Unique. Sincere. Unity. Truth. At first glance, these may sound like beautiful character words to live by, but they are the names of the four youngest of Ed Carter’s eight children. Although he did not grow up with a large number of siblings himself, Carter will tell you that he always dreamt of having a large family.
“I always wanted a lot of kids,” Carter said. “I wanted 10 actually.”
With five boys and three girls, ranging in age from 9 months to 21 years, the father of eight is intentional about being involved in the lives of each of his children despite the chaos and busyness of everyday life.
Both Ed and the children’s mother Brooklynn Swanagan hold full time jobs, while still managing to ensure that each child (with the exception of the youngest) maintains good grades and is involved in sports.
“Grades are number one.” Ed said. “They know without grades they can’t do anything.”
Originally, from Dayton, Ohio, Ed graduated from Kentucky Wesleyan College in 2003 after attending on a football scholarship.
“The only thing I ask them to do is go to school and get their grades,” he said. “I learned from my mistakes in college and taught them — use all your tools.

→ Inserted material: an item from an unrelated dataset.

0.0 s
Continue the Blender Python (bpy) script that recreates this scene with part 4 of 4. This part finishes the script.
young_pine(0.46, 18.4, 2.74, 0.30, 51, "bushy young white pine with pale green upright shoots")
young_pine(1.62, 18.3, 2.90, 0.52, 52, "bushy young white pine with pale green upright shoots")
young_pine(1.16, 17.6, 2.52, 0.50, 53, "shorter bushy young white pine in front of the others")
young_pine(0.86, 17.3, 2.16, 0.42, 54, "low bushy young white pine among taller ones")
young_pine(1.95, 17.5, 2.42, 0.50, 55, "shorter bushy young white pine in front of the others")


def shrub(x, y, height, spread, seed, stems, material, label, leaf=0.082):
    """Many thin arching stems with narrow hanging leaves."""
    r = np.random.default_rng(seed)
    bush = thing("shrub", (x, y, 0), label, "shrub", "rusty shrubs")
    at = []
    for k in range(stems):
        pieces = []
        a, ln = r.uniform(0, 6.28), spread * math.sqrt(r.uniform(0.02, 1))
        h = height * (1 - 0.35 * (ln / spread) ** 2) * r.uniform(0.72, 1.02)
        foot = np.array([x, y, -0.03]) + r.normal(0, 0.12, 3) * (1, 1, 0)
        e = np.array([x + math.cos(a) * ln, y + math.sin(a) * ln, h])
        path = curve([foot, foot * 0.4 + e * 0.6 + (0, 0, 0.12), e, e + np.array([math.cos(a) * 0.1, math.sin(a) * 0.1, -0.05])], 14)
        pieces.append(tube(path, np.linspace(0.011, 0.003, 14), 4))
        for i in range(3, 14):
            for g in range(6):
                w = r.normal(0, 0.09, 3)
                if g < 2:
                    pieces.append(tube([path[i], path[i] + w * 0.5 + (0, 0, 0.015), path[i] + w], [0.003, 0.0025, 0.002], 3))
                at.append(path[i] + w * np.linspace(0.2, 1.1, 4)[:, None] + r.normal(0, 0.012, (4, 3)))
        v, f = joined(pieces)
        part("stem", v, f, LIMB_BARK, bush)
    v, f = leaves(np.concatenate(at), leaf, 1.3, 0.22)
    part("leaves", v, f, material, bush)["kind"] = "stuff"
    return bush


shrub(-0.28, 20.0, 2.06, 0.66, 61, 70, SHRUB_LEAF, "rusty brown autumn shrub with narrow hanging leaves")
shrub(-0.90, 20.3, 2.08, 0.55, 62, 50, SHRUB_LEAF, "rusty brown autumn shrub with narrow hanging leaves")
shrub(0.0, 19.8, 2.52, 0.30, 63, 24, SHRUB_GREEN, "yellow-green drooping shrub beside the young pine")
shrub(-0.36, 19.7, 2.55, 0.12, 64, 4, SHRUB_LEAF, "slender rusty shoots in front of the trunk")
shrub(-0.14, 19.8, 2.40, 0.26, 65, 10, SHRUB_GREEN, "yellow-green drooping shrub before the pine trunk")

College is not cheap — I don’t want them to graduate with debt. Grades are a big part of it, but if you can get a sports scholarship along with your grades, that helps.”
Ed’s oldest son Edwin has experienced the success of following his father’s advice. Edwin attended Brescia University on an athletic scholarship, graduated on the President’s List last year and is currently working for Southern Star.

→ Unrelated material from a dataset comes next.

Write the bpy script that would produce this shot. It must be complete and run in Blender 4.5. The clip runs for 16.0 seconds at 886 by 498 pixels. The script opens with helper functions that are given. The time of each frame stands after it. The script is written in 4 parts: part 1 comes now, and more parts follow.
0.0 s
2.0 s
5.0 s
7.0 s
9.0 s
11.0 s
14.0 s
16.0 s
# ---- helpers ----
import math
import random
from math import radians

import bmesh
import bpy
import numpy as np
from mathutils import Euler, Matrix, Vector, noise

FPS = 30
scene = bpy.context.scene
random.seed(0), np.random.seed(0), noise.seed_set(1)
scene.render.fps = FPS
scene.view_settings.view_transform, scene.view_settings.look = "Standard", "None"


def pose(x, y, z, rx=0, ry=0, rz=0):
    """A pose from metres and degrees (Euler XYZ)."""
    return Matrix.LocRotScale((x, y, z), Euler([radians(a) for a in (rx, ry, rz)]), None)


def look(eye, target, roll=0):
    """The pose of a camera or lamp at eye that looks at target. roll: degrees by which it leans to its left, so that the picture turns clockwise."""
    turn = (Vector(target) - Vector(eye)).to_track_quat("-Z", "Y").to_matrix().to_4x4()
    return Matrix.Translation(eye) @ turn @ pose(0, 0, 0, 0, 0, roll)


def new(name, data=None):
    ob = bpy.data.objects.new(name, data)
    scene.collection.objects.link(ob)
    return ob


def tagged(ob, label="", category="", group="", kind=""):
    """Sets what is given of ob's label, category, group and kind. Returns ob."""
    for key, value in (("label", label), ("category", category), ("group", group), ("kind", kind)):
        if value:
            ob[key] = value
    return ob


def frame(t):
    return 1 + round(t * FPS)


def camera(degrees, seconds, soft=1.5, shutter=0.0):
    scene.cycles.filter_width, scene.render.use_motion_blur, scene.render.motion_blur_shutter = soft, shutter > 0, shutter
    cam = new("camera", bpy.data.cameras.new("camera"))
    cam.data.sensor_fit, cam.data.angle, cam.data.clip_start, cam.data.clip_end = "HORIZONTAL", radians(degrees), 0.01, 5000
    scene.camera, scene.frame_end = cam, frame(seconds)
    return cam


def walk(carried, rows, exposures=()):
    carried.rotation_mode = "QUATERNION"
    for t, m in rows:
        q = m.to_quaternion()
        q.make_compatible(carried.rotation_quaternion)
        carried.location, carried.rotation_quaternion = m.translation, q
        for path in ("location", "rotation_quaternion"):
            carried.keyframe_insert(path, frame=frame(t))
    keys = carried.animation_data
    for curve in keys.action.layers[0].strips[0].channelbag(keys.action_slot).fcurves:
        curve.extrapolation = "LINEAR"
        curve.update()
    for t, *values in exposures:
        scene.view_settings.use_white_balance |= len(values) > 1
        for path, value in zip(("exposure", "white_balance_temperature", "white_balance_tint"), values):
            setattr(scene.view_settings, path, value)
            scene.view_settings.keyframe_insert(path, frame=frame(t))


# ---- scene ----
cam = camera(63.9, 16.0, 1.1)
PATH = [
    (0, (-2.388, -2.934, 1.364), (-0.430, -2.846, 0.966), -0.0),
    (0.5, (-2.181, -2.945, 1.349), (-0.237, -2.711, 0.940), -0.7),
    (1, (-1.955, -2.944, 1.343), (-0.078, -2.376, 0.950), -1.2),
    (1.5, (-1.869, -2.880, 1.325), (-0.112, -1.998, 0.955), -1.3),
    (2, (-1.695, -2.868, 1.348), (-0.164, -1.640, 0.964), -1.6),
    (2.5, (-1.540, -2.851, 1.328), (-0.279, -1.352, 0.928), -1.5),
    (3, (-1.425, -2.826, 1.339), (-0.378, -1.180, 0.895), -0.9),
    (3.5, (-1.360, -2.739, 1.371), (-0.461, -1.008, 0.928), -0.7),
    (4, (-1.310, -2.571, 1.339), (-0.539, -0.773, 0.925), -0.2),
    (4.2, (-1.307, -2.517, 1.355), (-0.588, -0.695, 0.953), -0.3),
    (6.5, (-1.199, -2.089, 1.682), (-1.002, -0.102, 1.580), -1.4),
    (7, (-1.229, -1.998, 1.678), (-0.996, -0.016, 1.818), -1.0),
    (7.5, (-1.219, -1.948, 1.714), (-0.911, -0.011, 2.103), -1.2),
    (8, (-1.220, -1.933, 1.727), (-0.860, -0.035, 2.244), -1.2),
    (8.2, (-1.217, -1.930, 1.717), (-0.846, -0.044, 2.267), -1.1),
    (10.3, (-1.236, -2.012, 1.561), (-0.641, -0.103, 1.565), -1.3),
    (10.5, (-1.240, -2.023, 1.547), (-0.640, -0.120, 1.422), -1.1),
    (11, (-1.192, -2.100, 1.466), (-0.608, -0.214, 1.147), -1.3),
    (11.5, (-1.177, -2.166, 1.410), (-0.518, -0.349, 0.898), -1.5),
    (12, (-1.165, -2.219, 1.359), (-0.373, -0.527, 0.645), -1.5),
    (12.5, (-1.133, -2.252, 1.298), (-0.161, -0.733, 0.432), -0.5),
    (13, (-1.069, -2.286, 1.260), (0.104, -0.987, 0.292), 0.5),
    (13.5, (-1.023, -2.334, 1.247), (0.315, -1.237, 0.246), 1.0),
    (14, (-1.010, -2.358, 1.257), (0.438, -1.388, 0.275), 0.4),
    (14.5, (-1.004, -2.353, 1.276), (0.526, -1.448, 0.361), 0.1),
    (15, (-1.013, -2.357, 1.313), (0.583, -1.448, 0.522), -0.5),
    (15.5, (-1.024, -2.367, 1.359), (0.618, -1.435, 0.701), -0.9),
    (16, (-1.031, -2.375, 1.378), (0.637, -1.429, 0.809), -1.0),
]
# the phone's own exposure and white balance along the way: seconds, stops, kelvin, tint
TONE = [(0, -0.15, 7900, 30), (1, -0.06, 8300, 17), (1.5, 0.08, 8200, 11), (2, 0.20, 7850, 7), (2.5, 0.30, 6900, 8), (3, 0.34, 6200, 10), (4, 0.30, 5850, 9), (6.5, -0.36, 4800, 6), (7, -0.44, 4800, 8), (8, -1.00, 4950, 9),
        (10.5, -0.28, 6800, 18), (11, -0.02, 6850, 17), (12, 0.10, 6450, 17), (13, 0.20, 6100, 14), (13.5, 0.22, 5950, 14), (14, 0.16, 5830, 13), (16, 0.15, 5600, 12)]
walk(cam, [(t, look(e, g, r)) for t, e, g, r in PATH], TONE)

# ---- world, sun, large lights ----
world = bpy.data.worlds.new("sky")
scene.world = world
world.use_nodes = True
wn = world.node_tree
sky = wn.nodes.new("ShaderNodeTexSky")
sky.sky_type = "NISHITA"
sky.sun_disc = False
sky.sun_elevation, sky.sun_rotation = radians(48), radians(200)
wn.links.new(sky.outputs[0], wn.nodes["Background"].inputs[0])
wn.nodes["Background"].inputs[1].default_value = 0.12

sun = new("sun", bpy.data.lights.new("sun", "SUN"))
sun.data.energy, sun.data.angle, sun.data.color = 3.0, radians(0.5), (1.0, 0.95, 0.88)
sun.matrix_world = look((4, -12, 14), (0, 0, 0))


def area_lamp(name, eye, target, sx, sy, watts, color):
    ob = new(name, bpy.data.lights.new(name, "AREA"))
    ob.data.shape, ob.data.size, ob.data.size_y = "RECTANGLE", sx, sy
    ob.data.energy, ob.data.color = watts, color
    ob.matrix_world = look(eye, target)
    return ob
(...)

The Carter-Swanagan children are involved in a variety of sports during multiple sports seasons including T-ball, football, baseball and basketball. And, according to local members of the community, the children don’t just play sports, they excel — due in large part to their father’s love and motivation.
KFL (Kids Football League) and Western Baseball League Coach Ben Barnoud said he has proudly watched as Ed cheered on “his overly-gifted daughter” in baseball and worked with Ed as he coached his younger two children.
“Ed Carter has always been such a great motivator, supportive coach and father,” Coach Ben said. “He shows how much he cares about each child, not just as players, but as kids who need help building confidence and good character. Every sporting event Ed Carter goes to, he is always doing something to show support and help others improve.”
Coach Ben said Ed has not just been a good role model for his own children and the kids he coaches, but for Ben’s children as well.
“He communicates the importance of hard work, competitiveness and being a good teammate,” Ben said. “He teaches them how to play the game and overcome adversity, while having fun and working hard. He has been a great influence and had a memorable impact on my kids and many others.”
Coach Ben is not the only coach to appreciate the impact Ed has had on children in the local sports community. Coach Russ with the Kentucky Ball Hogs basketball team said Ed has been with him since the team’s inception three years ago. The two coaches, who both had 11-year-old daughters at the time, quickly bonded.
“Ed’s just a fantastic dad and a good person — I liked him the first time I met him,” Russ said. “He has such a positive effect on people that his disposition rubs off on everyone.”
As far as Ed’s involvement with his children was concerned, Russ said the two often joke that Brooklynn has the children and Ed raises them.
“He carries around three to four kids with him all the time like a big Papa Bear,” Russ said.
While Ed recognizes the importance of being involved in each of his children’s lives, he also admits that meeting the demands of being at multiple locations at different times for various sporting events is not always an easy task.
“Every weekend we’re doing something,” Ed said. “There have been times we will go to a game in Nashville and then we’ll shoot to Louisville. Sometimes, they have games in different places and their mom goes one way and I go the other. It’s an all year round thing — it’s hectic, but it’s worth it.”
With ten individual schedules to keep track of, Ed said Brooklynn is the organizer.
“She is very organized and keeps a calendar of everything and where we need to be,” Ed said, adding that they often use the GroupMe app to communicate with other coaches who help out from time to time when needed.
Regardless of how chaotic it gets, Ed acknowledges the need to be present in the lives of his children and encourages other fathers to do the same.
“We do need more dads to step up in our community,” Ed said. “There are a lot of kids that need their dads involved. If there were more dads around, the kids wouldn’t get into the trouble they do.”